AIM OF THE EXERCISE: Tally the lines that include the word "scene" and reply with nothing but the total.

:: DATA ::

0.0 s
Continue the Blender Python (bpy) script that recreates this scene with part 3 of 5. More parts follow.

:::
:: DATA ::

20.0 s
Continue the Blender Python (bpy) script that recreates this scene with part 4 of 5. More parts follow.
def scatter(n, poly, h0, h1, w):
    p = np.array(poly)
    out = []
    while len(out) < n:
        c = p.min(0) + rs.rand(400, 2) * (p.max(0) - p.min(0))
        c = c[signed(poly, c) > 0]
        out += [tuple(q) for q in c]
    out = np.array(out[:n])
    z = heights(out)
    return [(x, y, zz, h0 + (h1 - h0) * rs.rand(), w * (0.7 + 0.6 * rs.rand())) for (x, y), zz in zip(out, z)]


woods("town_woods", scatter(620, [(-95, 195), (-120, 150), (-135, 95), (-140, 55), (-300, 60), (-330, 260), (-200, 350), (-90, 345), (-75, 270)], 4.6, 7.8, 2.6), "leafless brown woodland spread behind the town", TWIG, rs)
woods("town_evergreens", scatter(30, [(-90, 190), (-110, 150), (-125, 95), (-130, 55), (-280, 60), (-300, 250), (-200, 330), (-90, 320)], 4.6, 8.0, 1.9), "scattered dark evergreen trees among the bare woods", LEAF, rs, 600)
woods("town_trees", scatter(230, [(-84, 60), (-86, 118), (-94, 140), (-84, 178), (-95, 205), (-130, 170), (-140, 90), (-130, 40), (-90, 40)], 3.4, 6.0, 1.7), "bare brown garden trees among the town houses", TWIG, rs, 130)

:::

FINISHED ANSWER: 2